# [Task objective]
Find the lines below that contain the string "Blender". Copy each one.

# [Provided records]
################

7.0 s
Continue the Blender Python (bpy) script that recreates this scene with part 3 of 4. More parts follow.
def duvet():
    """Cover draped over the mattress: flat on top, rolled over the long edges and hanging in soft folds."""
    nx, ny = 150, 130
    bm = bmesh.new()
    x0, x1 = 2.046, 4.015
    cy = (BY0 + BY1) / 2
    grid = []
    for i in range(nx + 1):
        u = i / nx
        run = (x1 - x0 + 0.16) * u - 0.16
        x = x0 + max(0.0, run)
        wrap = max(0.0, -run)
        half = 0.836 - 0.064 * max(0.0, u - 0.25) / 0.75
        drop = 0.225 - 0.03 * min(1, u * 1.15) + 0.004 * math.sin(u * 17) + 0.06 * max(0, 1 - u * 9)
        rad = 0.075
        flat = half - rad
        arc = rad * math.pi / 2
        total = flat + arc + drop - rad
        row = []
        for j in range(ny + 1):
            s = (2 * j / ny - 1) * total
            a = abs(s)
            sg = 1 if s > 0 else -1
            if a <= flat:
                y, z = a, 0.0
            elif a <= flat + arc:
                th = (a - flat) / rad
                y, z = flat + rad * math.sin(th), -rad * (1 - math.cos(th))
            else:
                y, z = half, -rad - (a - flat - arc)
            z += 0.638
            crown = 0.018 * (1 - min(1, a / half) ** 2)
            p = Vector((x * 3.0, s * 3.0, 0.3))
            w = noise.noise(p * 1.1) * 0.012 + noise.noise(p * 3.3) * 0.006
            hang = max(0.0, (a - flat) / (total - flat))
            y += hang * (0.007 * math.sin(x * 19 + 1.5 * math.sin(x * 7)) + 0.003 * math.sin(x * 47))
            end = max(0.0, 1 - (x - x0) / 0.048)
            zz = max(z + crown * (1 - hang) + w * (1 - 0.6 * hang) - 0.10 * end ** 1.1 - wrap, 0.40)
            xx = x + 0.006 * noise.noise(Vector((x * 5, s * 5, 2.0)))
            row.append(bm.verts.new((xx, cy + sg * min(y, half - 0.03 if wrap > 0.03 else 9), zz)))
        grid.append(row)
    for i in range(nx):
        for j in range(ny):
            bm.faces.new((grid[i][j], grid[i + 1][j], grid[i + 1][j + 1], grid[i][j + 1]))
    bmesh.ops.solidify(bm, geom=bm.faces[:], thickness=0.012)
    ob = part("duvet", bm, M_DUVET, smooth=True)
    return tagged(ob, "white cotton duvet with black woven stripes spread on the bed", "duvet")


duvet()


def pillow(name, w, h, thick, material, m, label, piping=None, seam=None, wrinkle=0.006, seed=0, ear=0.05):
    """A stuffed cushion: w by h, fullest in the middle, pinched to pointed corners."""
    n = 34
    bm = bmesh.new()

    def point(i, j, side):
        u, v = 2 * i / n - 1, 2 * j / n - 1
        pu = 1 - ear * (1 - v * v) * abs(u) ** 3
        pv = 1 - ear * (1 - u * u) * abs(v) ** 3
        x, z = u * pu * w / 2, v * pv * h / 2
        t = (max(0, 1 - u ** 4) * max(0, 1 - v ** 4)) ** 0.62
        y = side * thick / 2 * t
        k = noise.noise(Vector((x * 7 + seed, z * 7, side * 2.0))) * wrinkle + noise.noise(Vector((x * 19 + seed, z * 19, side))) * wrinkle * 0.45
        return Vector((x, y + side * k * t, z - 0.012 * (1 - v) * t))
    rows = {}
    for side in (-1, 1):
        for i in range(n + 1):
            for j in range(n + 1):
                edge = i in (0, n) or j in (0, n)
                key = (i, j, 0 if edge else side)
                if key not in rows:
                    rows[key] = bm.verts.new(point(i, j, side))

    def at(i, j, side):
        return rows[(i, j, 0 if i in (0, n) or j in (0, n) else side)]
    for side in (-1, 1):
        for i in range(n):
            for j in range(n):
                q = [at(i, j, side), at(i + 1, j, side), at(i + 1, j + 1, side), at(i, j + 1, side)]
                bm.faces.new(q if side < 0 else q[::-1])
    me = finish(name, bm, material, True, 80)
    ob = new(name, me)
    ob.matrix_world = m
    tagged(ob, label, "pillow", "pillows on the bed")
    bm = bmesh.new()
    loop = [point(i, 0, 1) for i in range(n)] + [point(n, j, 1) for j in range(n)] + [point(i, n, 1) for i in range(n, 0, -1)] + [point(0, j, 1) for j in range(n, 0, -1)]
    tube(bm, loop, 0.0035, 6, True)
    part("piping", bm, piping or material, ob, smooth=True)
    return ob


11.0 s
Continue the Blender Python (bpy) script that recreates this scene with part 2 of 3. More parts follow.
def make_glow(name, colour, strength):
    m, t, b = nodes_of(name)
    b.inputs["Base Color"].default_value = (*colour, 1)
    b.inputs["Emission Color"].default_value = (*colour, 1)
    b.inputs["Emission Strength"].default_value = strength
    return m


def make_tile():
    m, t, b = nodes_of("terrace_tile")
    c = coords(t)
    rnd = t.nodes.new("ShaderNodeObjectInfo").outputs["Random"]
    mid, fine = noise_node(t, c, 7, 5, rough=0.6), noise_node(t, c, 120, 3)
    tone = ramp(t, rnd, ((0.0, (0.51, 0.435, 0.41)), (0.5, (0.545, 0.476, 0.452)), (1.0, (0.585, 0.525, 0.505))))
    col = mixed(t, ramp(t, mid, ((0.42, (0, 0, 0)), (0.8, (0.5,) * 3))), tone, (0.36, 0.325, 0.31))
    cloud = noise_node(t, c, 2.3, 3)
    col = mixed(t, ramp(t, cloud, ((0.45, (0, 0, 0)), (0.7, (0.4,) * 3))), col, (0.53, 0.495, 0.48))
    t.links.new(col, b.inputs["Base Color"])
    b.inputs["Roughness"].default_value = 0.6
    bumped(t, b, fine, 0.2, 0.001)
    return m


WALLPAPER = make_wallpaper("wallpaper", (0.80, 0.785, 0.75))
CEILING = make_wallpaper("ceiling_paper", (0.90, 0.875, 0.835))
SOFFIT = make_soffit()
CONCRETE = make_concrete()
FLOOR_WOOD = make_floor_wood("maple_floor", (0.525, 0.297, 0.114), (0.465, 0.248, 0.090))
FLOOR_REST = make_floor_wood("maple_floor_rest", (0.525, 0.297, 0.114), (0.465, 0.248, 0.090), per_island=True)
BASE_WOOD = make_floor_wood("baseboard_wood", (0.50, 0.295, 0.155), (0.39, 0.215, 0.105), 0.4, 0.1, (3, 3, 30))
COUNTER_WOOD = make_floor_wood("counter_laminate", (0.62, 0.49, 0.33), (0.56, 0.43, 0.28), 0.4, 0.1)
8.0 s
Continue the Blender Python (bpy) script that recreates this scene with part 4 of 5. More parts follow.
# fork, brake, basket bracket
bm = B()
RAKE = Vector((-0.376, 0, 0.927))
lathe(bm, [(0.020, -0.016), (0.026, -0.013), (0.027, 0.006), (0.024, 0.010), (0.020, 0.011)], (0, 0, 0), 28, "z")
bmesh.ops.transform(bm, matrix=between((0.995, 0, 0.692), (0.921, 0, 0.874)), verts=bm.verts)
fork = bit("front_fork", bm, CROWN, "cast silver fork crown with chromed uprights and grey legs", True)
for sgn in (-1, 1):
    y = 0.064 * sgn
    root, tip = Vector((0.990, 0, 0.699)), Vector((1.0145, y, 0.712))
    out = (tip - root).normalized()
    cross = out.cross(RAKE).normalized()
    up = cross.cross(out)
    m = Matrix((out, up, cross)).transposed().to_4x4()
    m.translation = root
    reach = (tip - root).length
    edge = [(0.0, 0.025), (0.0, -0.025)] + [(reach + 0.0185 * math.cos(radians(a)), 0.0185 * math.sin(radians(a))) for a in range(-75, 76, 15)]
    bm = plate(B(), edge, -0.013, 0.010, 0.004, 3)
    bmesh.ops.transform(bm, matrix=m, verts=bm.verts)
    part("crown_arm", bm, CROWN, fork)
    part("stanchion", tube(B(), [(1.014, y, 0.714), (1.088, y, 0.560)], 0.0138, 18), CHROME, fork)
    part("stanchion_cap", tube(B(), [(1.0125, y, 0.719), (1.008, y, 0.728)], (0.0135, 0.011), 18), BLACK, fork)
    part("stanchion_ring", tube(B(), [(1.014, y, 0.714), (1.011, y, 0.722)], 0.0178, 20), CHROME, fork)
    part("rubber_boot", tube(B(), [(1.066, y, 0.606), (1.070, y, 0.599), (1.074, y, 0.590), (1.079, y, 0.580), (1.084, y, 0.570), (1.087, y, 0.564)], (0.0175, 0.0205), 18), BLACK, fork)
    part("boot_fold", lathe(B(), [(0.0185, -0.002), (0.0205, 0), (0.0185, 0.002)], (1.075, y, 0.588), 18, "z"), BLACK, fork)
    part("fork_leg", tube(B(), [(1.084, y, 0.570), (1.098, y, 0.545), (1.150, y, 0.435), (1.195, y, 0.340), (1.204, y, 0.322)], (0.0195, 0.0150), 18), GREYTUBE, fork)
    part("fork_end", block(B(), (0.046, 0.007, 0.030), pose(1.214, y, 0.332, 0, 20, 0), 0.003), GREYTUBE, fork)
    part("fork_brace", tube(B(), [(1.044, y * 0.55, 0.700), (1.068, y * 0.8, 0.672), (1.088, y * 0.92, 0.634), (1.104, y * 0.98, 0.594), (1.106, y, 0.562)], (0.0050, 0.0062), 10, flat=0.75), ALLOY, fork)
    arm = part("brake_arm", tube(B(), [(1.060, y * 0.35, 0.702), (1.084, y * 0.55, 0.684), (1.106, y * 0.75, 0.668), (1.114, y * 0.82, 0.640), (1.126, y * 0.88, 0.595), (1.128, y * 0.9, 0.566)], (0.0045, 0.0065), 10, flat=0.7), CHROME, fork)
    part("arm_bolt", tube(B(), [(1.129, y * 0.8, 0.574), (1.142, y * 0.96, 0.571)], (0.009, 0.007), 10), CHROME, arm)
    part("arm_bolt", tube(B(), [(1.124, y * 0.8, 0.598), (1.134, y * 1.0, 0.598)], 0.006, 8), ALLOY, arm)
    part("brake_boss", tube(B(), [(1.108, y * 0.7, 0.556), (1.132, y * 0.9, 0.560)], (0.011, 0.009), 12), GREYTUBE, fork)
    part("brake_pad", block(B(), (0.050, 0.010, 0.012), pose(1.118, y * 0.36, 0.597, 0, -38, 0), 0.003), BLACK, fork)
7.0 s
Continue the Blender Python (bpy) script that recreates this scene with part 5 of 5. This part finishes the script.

################

# [Response to this task]
Continue the Blender Python (bpy) script that recreates this scene with part 3 of 4. More parts follow.
Continue the Blender Python (bpy) script that recreates this scene with part 2 of 3. More parts follow.
Continue the Blender Python (bpy) script that recreates this scene with part 4 of 5. More parts follow.
Continue the Blender Python (bpy) script that recreates this scene with part 5 of 5. This part finishes the script.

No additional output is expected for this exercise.